REPORT: Is the Tax Code Driving Taxpayers from Wisconsin?

An Analysis of Wisconsin Taxes

August 11, 2014

Report by:

Pamela Villarreal
Senior Fellow at the National Center for Policy Analysis

Executive Summary by:

Nick Novak
Director of Communications at the John K. MacIver Institute for Public Policy

&

Matt Crumb
Research Associate at the John K. MacIver Institute for Public Policy

EXECUTIVE SUMMARY

The news for Wisconsin taxpayers has been quite positive lately. Governor Scott Walker and lawmakers have cut taxes three times in the past year, and since 2011, taxes have been cut by nearly $2 billion. In addition, the tax code has been simplified, eliminating 17 special interest tax credits and reducing the amount of income tax brackets from five to four.

While these recent events are great news for the hard-working taxpayers of the Badger State, this new report from the John K. MacIver Institute for Public Policy and the National Center for Policy Analysis (NCPA) shows there is more work to be done.

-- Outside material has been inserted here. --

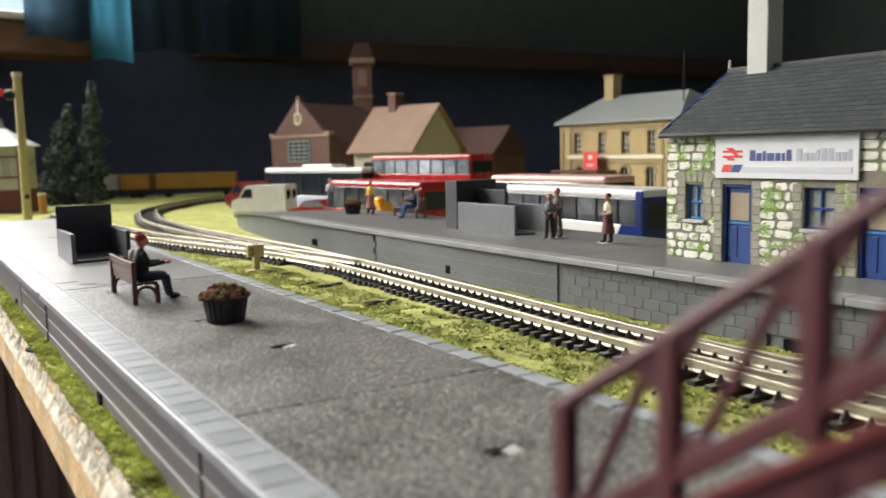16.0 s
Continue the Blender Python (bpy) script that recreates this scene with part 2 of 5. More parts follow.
# ---- room ----
def room():
    def slab(name, *b, m=M_NAVY, label=""):
        bm = B(); box(bm, *b)
        return tagged(part(name, bm, m), label, "wall", kind="structure")
    X0, X1, Y0, Z0, Z1, T = -130.0, 150.0, -130.0, -62.0, 122.0, 10.0
    slab("wall_window_low", X0, X1, WALL, WALL + T, Z0, WZ0 - 0.8, label="dark navy painted wall below the window")
    slab("wall_window_high", X0, X1, WALL, WALL + T, WZ1, Z1, label="dark navy painted wall above the window")
    slab("wall_window_side", X0, WX0, WALL, WALL + T, WZ0 - 0.8, WZ1, label="dark navy painted wall beside the window")
    slab("wall_window_end", WX1, X1, WALL, WALL + T, WZ0 - 0.8, WZ1, m=M_UPPER, label="dark grey-green wall above the wooden rail")
    slab("wall_left", X0 - T, X0, Y0, WALL + T, Z0, Z1, label="dark navy painted side wall")
    slab("wall_right", X1, X1 + T, Y0, WALL + T, Z0, Z1, m=M_UPPER, label="dark grey-green painted far side wall")
    # Unseen wall, floor and ceiling added to close the room and bounce fill.
    slab("wall_behind", X0 - T, X1 + T, Y0 - T, Y0, Z0, Z1, label="dark navy painted wall behind the layout")
    tagged(slab("floor", X0 - T, X1 + T, Y0 - T, WALL + T, Z0 - T, Z0, m=M_CARPET, label="dark brown carpeted room floor"), category="floor")
    tagged(slab("ceiling", X0 - T, X1 + T, Y0 - T, WALL + T, Z1, Z1 + T, m=M_CEIL, label="plain grey painted ceiling"), category="ceiling")
    bm = B(); box(bm, WX0 - 3, WX1 - 2.5, WALL - 9, WALL + 9, WZ0 - 0.8, WZ0, 0.3)
    tagged(part("window_sill", bm, M_WHITE), "white painted window sill in bright daylight", "window sill", kind="structure")
    bm = B(); box(bm, WX0 - 3, WX1 - 1.0, WALL - 8, WALL - 0.1, WZ0 - 4.4, WZ0 - 0.9, 0.3)
    tagged(part("sill_board", bm, M_SILLWOOD), "brown varnished board under the window sill", "board", kind="structure")
    bm = B(); box(bm, WX1 + 12, 149, WALL - 5, WALL - 0.1, WZ0 - 3.6, WZ0 - 0.4, 0.3)
    tagged(part("picture_rail", bm, M_DARKWOOD), "dark red-brown wooden rail along the wall", "rail", kind="structure")
    win = tagged(thing("window_1", (0, WALL, 0), "white framed window full of bright daylight", "window", kind="structure"))
    for name, b in (("frame_side", (WX0, WX0 + 4, 0, 5, WZ0, WZ1)), ("frame_side", (WX1 - 4, WX1, 0, 5, WZ0 + 0.02, WZ1)), ("mullion", (-50, -46, 0, 5, WZ0, WZ1)), ("frame_top", (WX0 + 4, WX1 - 4, 0, 5, WZ1 - 4, WZ1 - 0.02))):
        bm = B(); box(bm, *b, 0.3)
        part(name, bm, M_WHITE, win)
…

On average, Wisconsin loses $136 million a year in adjusted gross income (AGI) from residents moving to other states. That is equal to nearly $2.5 billion over the past two decades. Money leaving the state means less investment in local businesses, less revenue for state and local governments and less being spent on Wisconsin goods and services.

The state’s burdensome tax climate may be to blame for money leaving the state at such an alarming rate. Our analysis compares state tax burdens across the country to see if it is advantageous to move from Wisconsin to a different state.

For example, Wisconsinites are moving to Florida for more than just the warm weather. Florida’s taxpayers do not pay a state income tax, and the average property tax rate is almost half of Wisconsin’s. That means over the period of a lifetime, taxpayers could stand to gain hundreds of thousands of dollars in AGI just by heading to the Sunshine State.

According to the NCPA’s State Tax Calculator, the analysis tool used in this study, a 40-year-old married couple who owns a home and earns $75,000 a year would gain $223,735 over the rest of their lifetime if they moved to Florida from Wisconsin.

Southern states are not the only ones to hold a tax advantage over Wisconsin. That same couple would be better off in Iowa, Michigan and Minnesota. The only neighboring state that has a worse tax climate for this couple is Illinois.

While Wisconsinites can celebrate that the tax climate is better than our neighbors to the south, the Land of Lincoln’s flat income tax of five percent is lower than most of Wisconsin’s rates. However, Illinois’ average sales tax rate is a staggering 8.16 percent compared to Wisconsin’s 5.43 percent and property tax rates are similar between the two.

The State Tax Calculator shows us that a single 25-year-old earning $30,000 is better off in Wisconsin than Iowa, Illinois and Minnesota. But, as this taxpayer earns more and purchases a home, it is actually advantageous to move to Iowa or Minnesota.

Essentially, the state is penalizing taxpayers for being more successful.

With Wisconsin discouraging home ownership and higher income, it is no wonder that $136 million leaves the state every year. If Wisconsin wants to be a national competitor for new businesses, investment and job creation, it must keep reforming its tax code and reduce the overall tax burden.